Jaishankar’s language on China was that of a minister looking to ‘find ways to discuss how to normalise the relationship’. Since the deadly clash between Indian and Chinese troops on the Himalayan border in 2020, he said, the relationship had been ‘cut back’ and ‘very profoundly affected.’
On 21 October, India announced an agreement with China on ‘disengagement and resolution’ of border issues. A few days later, China’s Xi Jinping and India’s Narendra Modi sealed the deal with a handshake on the sidelines of the BRICS summit in Russia, the first formal bilateral between the two leaders in five years.

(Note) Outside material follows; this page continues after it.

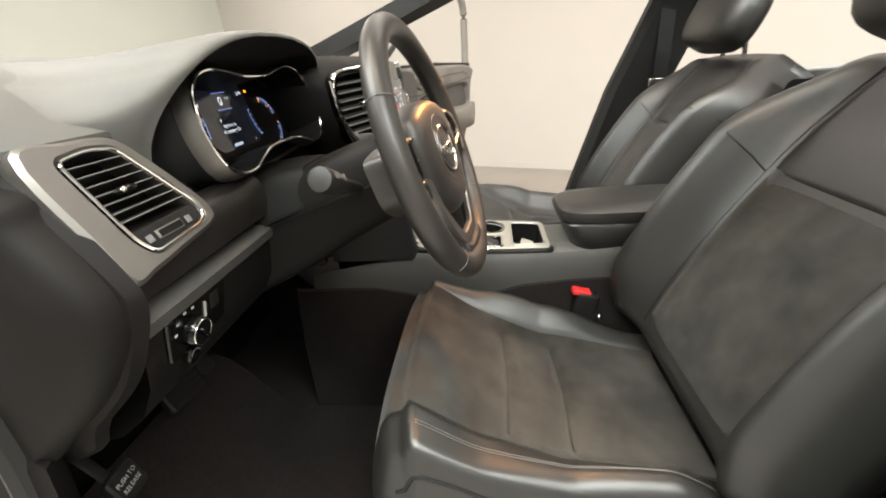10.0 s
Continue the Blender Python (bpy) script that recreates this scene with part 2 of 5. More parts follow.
def bridge(bm, la, lb, closed=True):
    k = len(la)
    for i in range(k if closed else k - 1):
        j = (i + 1) % k
        bm.faces.new((la[i], la[j], lb[j], lb[i]))


def loft(loops, caps=(True, True), closed=True):
    bm = bmesh.new()
    rings = [[bm.verts.new(p) for p in lp] for lp in loops]
    for a, b in zip(rings, rings[1:]):
        bridge(bm, a, b, closed)
    if caps[0]:
        bm.faces.new(rings[0])
    if caps[1]:
        bm.faces.new(rings[-1])
    return bm


def slab(outline, depth, bevel=0.001, holes=(), place=None, inset_back=0.0):
    """A plate: 2D outline in local x, y, its face at z = 0 and its back at -depth, with a bevelled front edge and holes."""
    f = place or (lambda x, y, z: Vector((x, y, z)))
    bm = bmesh.new()

    def off(loop, d):
        k, res = len(loop), []
        area = sum(loop[i][0] * loop[(i + 1) % k][1] - loop[(i + 1) % k][0] * loop[i][1] for i in range(k))
        s = 1 if area > 0 else -1
        for i in range(k):
            a, c = Vector(loop[i - 1][:2]), Vector(loop[(i + 1) % k][:2])
            t = (c - a)
            t = t.normalized() if t.length > 1e-9 else Vector((1, 0))
            res.append((loop[i][0] - t.y * d * s, loop[i][1] + t.x * d * s))
        return res
    edges = []
    for lp, sign in [(outline, 1)] + [(h, -1) for h in holes]:
        lp = [(q[0], q[1]) for q in lp]
        front = [bm.verts.new(f(x, y, 0)) for x, y in off(lp, bevel * sign)]
        mid = [bm.verts.new(f(x, y, -bevel)) for x, y in lp]
        back = [bm.verts.new(f(x, y, -depth)) for x, y in off(lp, inset_back * sign)]
        bridge(bm, front, mid)
        bridge(bm, mid, back)
        for i in range(len(front)):
            edges.append(bm.edges.get((front[i], front[(i + 1) % len(front)])))
        if sign == 1 and not holes:
            bm.faces.new(back)
    bmesh.ops.triangle_fill(bm, use_beauty=True, edges=edges)
    return bm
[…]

In Canberra, Jaishankar observed that the deal with China is a ‘positive development’. The next challenge, he said, was de-escalation of forces, with more negotiation by foreign ministers and national security advisors. At the Raisina dialogue, Jaishankar put the border issue into its broadest context: ‘It’s really in a way quite a challenge, because you have the two most populous countries, both of whom are rising in a broadly parallel time frame.’
With an eye on Donald Trump resuming the presidency in January, the Canberra talks emphasised what Wong called ‘the great importance in the Quad’.
Jaishankar said India had seen steady progress in its relationship with the US over the last five presidencies, including the previous Trump presidency. The second version of the Quad had been under Trump in 2017, Jaishankar said, and that should help its prospects with the new administration. India is confident, and Jaishankar said that its ‘relationship with the United States will only grow’.
In dealing with the Indo-Pacific impacts of the first Trump presidency, Australia did much in tandem with Japan. Canberra will again work with Tokyo, but this time New Delhi will add a new dimension to the Trump wrangling and whispering.